Material provided:
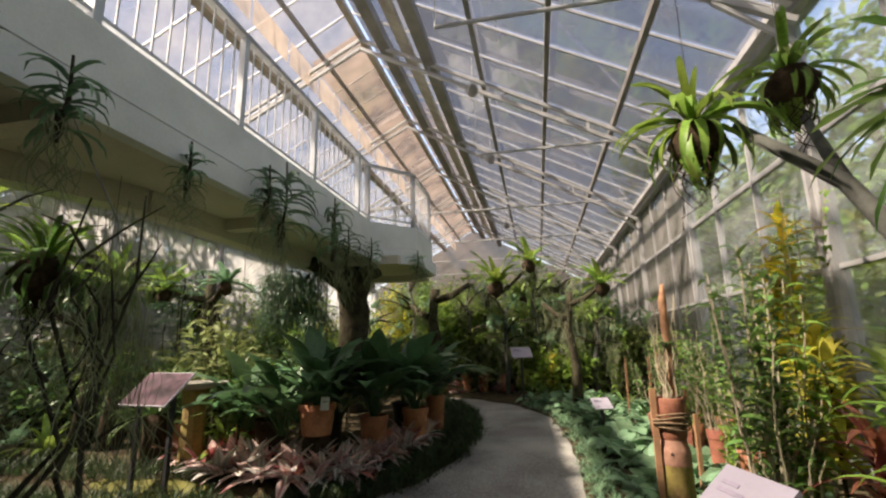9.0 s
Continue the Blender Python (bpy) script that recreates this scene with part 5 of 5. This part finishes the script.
k = random.Random(51)
for i in range(46):
    x = -7.2 + 9.6 * k.random()
    y = 16.2 + 6.0 * k.random() ** 1.3
    if i < 12:
        x, y = -2.6 + 4.6 * i / 11, 15.7 + k.uniform(0, 0.9)
    h = k.uniform(0.9, 2.0) + 0.14 * (y - 15)
    key = k.choice(("g_mid", "g_olive", "g_light", "g_light", "g_mid", "g_hosta")) if i % 9 else "g_yellow"
    shrub("garden_shrub", (x, y, gz(x, y)), (0.75, 0.7, h), 1250, key, "dense olive-green garden shrub hung with moss" if i % 3 else "dense leafy green garden shrub", k.choice((0.14, 0.18, 0.24)), k.choice((0.045, 0.065)), 26 if i % 3 else 0, clumps=k.choice((5, 8, 10)))


for i in range(13):
    x, y = -2.4 + 3.2 * i / 8, 15.45 + 0.5 * k.random()
    if i > 8:
        x, y = 1.0 + 0.42 * (i - 9), 14.6 + 0.5 * k.random()
    shrub("garden_shrub", (x, y, gz(x, y)), (0.5, 0.4, k.uniform(0.8, 1.5)), 900, ("g_olive", "g_light", "g_mid", "g_light")[i % 4], "dense sunlit green shrub at the path end", 0.15, 0.05, 16, clumps=9)


def moss_tree(loc, h, seed):
    """A crooked bare tree whose limbs are hung with curtains of moss."""
    kk = random.Random(seed)
    t = thing("moss_tree", "crooked bare tree hung with long grey-green moss", "tree", loc, kk.uniform(0, 360), "moss-hung trees")
    b = Mesh()
    b.tube([(0, 0, -0.1), (kk.uniform(-0.1, 0.1), 0.06, h * 0.35), (kk.uniform(-0.15, 0.15), -0.05, h * 0.7), (0.05, 0.0, h)], [0.055, 0.045, 0.035, 0.025], 10, 0.4)
    part("trunk", b, M["pale_bark"], t, smooth=True)
    ms = Mesh()
    for q in range(7):
        a = q * 2.1 + kk.uniform(-0.4, 0.4)
        ln = kk.uniform(0.3, 0.75)
        z0 = h * kk.uniform(0.55, 0.98)
        e = Vector((math.cos(a) * ln, math.sin(a) * ln, z0 + kk.uniform(-0.05, 0.4)))
        b = Mesh()
        b.tube([(0, 0, z0), e * 0.5 + Vector((0, 0, z0 * 0.5 + 0.05)), e], [0.03, 0.022, 0.012], 8, 0.4)
        part("limb", b, M["bark"], t, smooth=True)
        for u in (0.45, 0.75, 1.0):
            p = Vector((0, 0, z0)).lerp(e, u)
            strands(ms, p, 5, kk.uniform(0.35, 0.9), 0.0045, 0.09, 0.05, 3)
    tagged(part("hanging_moss", ms, M["moss_hang"], t, "long grey-green hanging moss"), kind="stuff")
    for q in range(6):
        tf = Mesh()
        spray(tf, (kk.uniform(-0.4, 0.4), kk.uniform(-0.4, 0.4), h * kk.uniform(0.45, 1.05)), 18, 0.30, 0.05, (-10, 75), 80, jitter=0.06)
        part("air_plant", tf, M["g_light" if seed % 2 else "g_hosta"], t, "pale green air plant sitting on a limb", True)
    return t


for i, (x, y, h) in enumerate(((-2.1, 15.2, 2.3), (-0.9, 15.55, 2.0), (-0.1, 15.2, 1.7), (0.55, 15.6, 2.5), (1.0, 15.0, 2.1), (1.55, 14.5, 1.5), (-3.0, 14.9, 1.9))):
    moss_tree((x, y, gz(x, y)), h, 300 + i)
leafy_stem("croton", (0.75, 14.35, gz(0.75, 14.35)), 0.75, "g_yellow", 60, 0.16, 0.05, "bright yellow-green variegated shrub at the path bend", "", (0.02, 0.0), (-10, 60), from_=0.15)
for i in range(36):
    x = -7.4 + 4.6 * k.random()
    y = 6.2 + 8.6 * k.random()
    if 8.0 < y < 9.6 or (x > -3.2 and y < 9):
        y += 2.2 if y > 8 else -0.3
    h = k.uniform(0.4, 1.1)
    shrub("garden_shrub", (x, y, gz(x, y)), (0.55, 0.55, h), 380, k.choice(("g_mid", "g_hosta", "g_olive", "g_light")), "leafy green shrub under the balcony", 0.2, 0.045)
for i in range(9):
    x, y = -7.2 + 2.6 * k.random(), 10 + 5 * k.random()
    fan_palm((x, y, gz(x, y)), k.uniform(1.2, 2.2), 9, k.choice(("g_mid", "g_blue", "g_dark")), "slender fan palm under the balcony")
for i in range(16):
    x, y = -3.4 + 3.6 * k.random(), 15.15 + 0.5 * k.random()
    bromeliad(x, y, 1.0, ("r_pink", "r_red"), "pink bromeliad rosette by the path end")
for x, y in ((-0.6, 15.4), (-0.15, 15.35), (-0.95, 15.5)):
    pot((x, y, gz(x, y)), 0.10, 0.34, "terracotta", "slim terracotta pot at the path end")
for i in range(14):
    x, y = -3.0 + 0.22 * i + k.uniform(-0.1, 0.1), 11.6 + 2.6 * k.random()
    x = min(x, bl(min(y, 14.5)) - 0.55)
    leafy_stem("strap_plant", (x, y, gz(x, y)), 0.35, "g_mid", 30, 0.55, 0.04, "tuft of narrow arching green leaves", "strap-leaved tufts", (0, 0), (10, 85), from_=0.5)

# ---- outside: ground, trees, far wood ----
g = Mesh()
g.add([(-400, -400, -0.22), (400, -400, -0.22), (400, 400, -0.22), (-400, 400, -0.22)], [(0, 1, 2, 3)])
solid("ground_outside", g, M["lawn"], "grass outside the glasshouse")


def tree_kind(name, h, r, n, seed):
    kk = random.Random(seed)
    t = thing(name, "leafy green broadleaf tree outside the glasshouse", "tree", (0, 0, 0), 0, "trees outside")
    b = Mesh()
    b.tube([(0, 0, -0.2), (0.1, 0.05, h * 0.3), (0, 0.1, h * 0.6), (0.1, 0, h * 0.9)], [0.2, 0.16, 0.11, 0.04], 10, 0.2)
    lf = Mesh()
    for i in range(15):
        a = i * 2.4
        z = h * (0.16 + 0.80 * i / 14)
        q = Vector((math.cos(a) * r * kk.uniform(0.35, 0.85), math.sin(a) * r * kk.uniform(0.35, 0.85), z))
        b.tube([(0, 0, z * 0.75), q * 0.5 + Vector((0, 0, z * 0.42)), q], [0.07, 0.045, 0.015], 6)
        cloud(lf, q, (r * 0.5, r * 0.5, h * 0.13), n // 15, 0.34, 0.17, "lance", 2, 30)
    part("trunk", b, M["bark"], t)
    part("crown", lf, M["tree"], t, smooth=True)
    return t


base = [tree_kind("tree", 6.5, 2.1, 3600, 61), tree_kind("tree", 8.5, 2.6, 4200, 62)]
k = random.Random(71)
places = [(6.2 + k.uniform(-0.5, 1.2), 2.5 + 2.6 * i) for i in range(11)] + [(9.5 + k.uniform(-1, 2), 1 + 3.4 * i) for i in range(10)] + [(-10.6 + k.uniform(-0.5, 0.5), 0.5 + 2.3 * i) for i in range(10)] + [(-14 + k.uniform(-1, 1), 1 + 4 * i) for i in range(6)] + [(-6 + 4 * i, 33 + k.uniform(0, 2)) for i in range(4)]
for i, (x, y) in enumerate(places):
    s = k.uniform(0.82, 1.08) if x > 0 else k.uniform(0.75, 1.1)
    m = pose(x, y, -0.2, 0, 0, k.uniform(0, 360)) @ Matrix.Scale(s, 4)
    if i < 2:
        base[i].matrix_world = m
    else:
        copy_thing(base[i % 2], m)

What the exercise asks: Leave the pictures out and copy the rest of the data exactly.

Final answer:
9.0 s
Continue the Blender Python (bpy) script that recreates this scene with part 5 of 5. This part finishes the script.
k = random.Random(51)
for i in range(46):
    x = -7.2 + 9.6 * k.random()
    y = 16.2 + 6.0 * k.random() ** 1.3
    if i < 12:
        x, y = -2.6 + 4.6 * i / 11, 15.7 + k.uniform(0, 0.9)
    h = k.uniform(0.9, 2.0) + 0.14 * (y - 15)
    key = k.choice(("g_mid", "g_olive", "g_light", "g_light", "g_mid", "g_hosta")) if i % 9 else "g_yellow"
    shrub("garden_shrub", (x, y, gz(x, y)), (0.75, 0.7, h), 1250, key, "dense olive-green garden shrub hung with moss" if i % 3 else "dense leafy green garden shrub", k.choice((0.14, 0.18, 0.24)), k.choice((0.045, 0.065)), 26 if i % 3 else 0, clumps=k.choice((5, 8, 10)))


for i in range(13):
    x, y = -2.4 + 3.2 * i / 8, 15.45 + 0.5 * k.random()
    if i > 8:
        x, y = 1.0 + 0.42 * (i - 9), 14.6 + 0.5 * k.random()
    shrub("garden_shrub", (x, y, gz(x, y)), (0.5, 0.4, k.uniform(0.8, 1.5)), 900, ("g_olive", "g_light", "g_mid", "g_light")[i % 4], "dense sunlit green shrub at the path end", 0.15, 0.05, 16, clumps=9)


def moss_tree(loc, h, seed):
    """A crooked bare tree whose limbs are hung with curtains of moss."""
    kk = random.Random(seed)
    t = thing("moss_tree", "crooked bare tree hung with long grey-green moss", "tree", loc, kk.uniform(0, 360), "moss-hung trees")
    b = Mesh()
    b.tube([(0, 0, -0.1), (kk.uniform(-0.1, 0.1), 0.06, h * 0.35), (kk.uniform(-0.15, 0.15), -0.05, h * 0.7), (0.05, 0.0, h)], [0.055, 0.045, 0.035, 0.025], 10, 0.4)
    part("trunk", b, M["pale_bark"], t, smooth=True)
    ms = Mesh()
    for q in range(7):
        a = q * 2.1 + kk.uniform(-0.4, 0.4)
        ln = kk.uniform(0.3, 0.75)
        z0 = h * kk.uniform(0.55, 0.98)
        e = Vector((math.cos(a) * ln, math.sin(a) * ln, z0 + kk.uniform(-0.05, 0.4)))
        b = Mesh()
        b.tube([(0, 0, z0), e * 0.5 + Vector((0, 0, z0 * 0.5 + 0.05)), e], [0.03, 0.022, 0.012], 8, 0.4)
        part("limb", b, M["bark"], t, smooth=True)
        for u in (0.45, 0.75, 1.0):
            p = Vector((0, 0, z0)).lerp(e, u)
            strands(ms, p, 5, kk.uniform(0.35, 0.9), 0.0045, 0.09, 0.05, 3)
    tagged(part("hanging_moss", ms, M["moss_hang"], t, "long grey-green hanging moss"), kind="stuff")
    for q in range(6):
        tf = Mesh()
        spray(tf, (kk.uniform(-0.4, 0.4), kk.uniform(-0.4, 0.4), h * kk.uniform(0.45, 1.05)), 18, 0.30, 0.05, (-10, 75), 80, jitter=0.06)
        part("air_plant", tf, M["g_light" if seed % 2 else "g_hosta"], t, "pale green air plant sitting on a limb", True)
    return t


for i, (x, y, h) in enumerate(((-2.1, 15.2, 2.3), (-0.9, 15.55, 2.0), (-0.1, 15.2, 1.7), (0.55, 15.6, 2.5), (1.0, 15.0, 2.1), (1.55, 14.5, 1.5), (-3.0, 14.9, 1.9))):
    moss_tree((x, y, gz(x, y)), h, 300 + i)
leafy_stem("croton", (0.75, 14.35, gz(0.75, 14.35)), 0.75, "g_yellow", 60, 0.16, 0.05, "bright yellow-green variegated shrub at the path bend", "", (0.02, 0.0), (-10, 60), from_=0.15)
for i in range(36):
    x = -7.4 + 4.6 * k.random()
    y = 6.2 + 8.6 * k.random()
    if 8.0 < y < 9.6 or (x > -3.2 and y < 9):
        y += 2.2 if y > 8 else -0.3
    h = k.uniform(0.4, 1.1)
    shrub("garden_shrub", (x, y, gz(x, y)), (0.55, 0.55, h), 380, k.choice(("g_mid", "g_hosta", "g_olive", "g_light")), "leafy green shrub under the balcony", 0.2, 0.045)
for i in range(9):
    x, y = -7.2 + 2.6 * k.random(), 10 + 5 * k.random()
    fan_palm((x, y, gz(x, y)), k.uniform(1.2, 2.2), 9, k.choice(("g_mid", "g_blue", "g_dark")), "slender fan palm under the balcony")
for i in range(16):
    x, y = -3.4 + 3.6 * k.random(), 15.15 + 0.5 * k.random()
    bromeliad(x, y, 1.0, ("r_pink", "r_red"), "pink bromeliad rosette by the path end")
for x, y in ((-0.6, 15.4), (-0.15, 15.35), (-0.95, 15.5)):
    pot((x, y, gz(x, y)), 0.10, 0.34, "terracotta", "slim terracotta pot at the path end")
for i in range(14):
    x, y = -3.0 + 0.22 * i + k.uniform(-0.1, 0.1), 11.6 + 2.6 * k.random()
    x = min(x, bl(min(y, 14.5)) - 0.55)
    leafy_stem("strap_plant", (x, y, gz(x, y)), 0.35, "g_mid", 30, 0.55, 0.04, "tuft of narrow arching green leaves", "strap-leaved tufts", (0, 0), (10, 85), from_=0.5)

# ---- outside: ground, trees, far wood ----
g = Mesh()
g.add([(-400, -400, -0.22), (400, -400, -0.22), (400, 400, -0.22), (-400, 400, -0.22)], [(0, 1, 2, 3)])
solid("ground_outside", g, M["lawn"], "grass outside the glasshouse")


def tree_kind(name, h, r, n, seed):
    kk = random.Random(seed)
    t = thing(name, "leafy green broadleaf tree outside the glasshouse", "tree", (0, 0, 0), 0, "trees outside")
    b = Mesh()
    b.tube([(0, 0, -0.2), (0.1, 0.05, h * 0.3), (0, 0.1, h * 0.6), (0.1, 0, h * 0.9)], [0.2, 0.16, 0.11, 0.04], 10, 0.2)
    lf = Mesh()
    for i in range(15):
        a = i * 2.4
        z = h * (0.16 + 0.80 * i / 14)
        q = Vector((math.cos(a) * r * kk.uniform(0.35, 0.85), math.sin(a) * r * kk.uniform(0.35, 0.85), z))
        b.tube([(0, 0, z * 0.75), q * 0.5 + Vector((0, 0, z * 0.42)), q], [0.07, 0.045, 0.015], 6)
        cloud(lf, q, (r * 0.5, r * 0.5, h * 0.13), n // 15, 0.34, 0.17, "lance", 2, 30)
    part("trunk", b, M["bark"], t)
    part("crown", lf, M["tree"], t, smooth=True)
    return t


base = [tree_kind("tree", 6.5, 2.1, 3600, 61), tree_kind("tree", 8.5, 2.6, 4200, 62)]
k = random.Random(71)
places = [(6.2 + k.uniform(-0.5, 1.2), 2.5 + 2.6 * i) for i in range(11)] + [(9.5 + k.uniform(-1, 2), 1 + 3.4 * i) for i in range(10)] + [(-10.6 + k.uniform(-0.5, 0.5), 0.5 + 2.3 * i) for i in range(10)] + [(-14 + k.uniform(-1, 1), 1 + 4 * i) for i in range(6)] + [(-6 + 4 * i, 33 + k.uniform(0, 2)) for i in range(4)]
for i, (x, y) in enumerate(places):
    s = k.uniform(0.82, 1.08) if x > 0 else k.uniform(0.75, 1.1)
    m = pose(x, y, -0.2, 0, 0, k.uniform(0, 360)) @ Matrix.Scale(s, 4)
    if i < 2:
        base[i].matrix_world = m
    else:
        copy_thing(base[i % 2], m)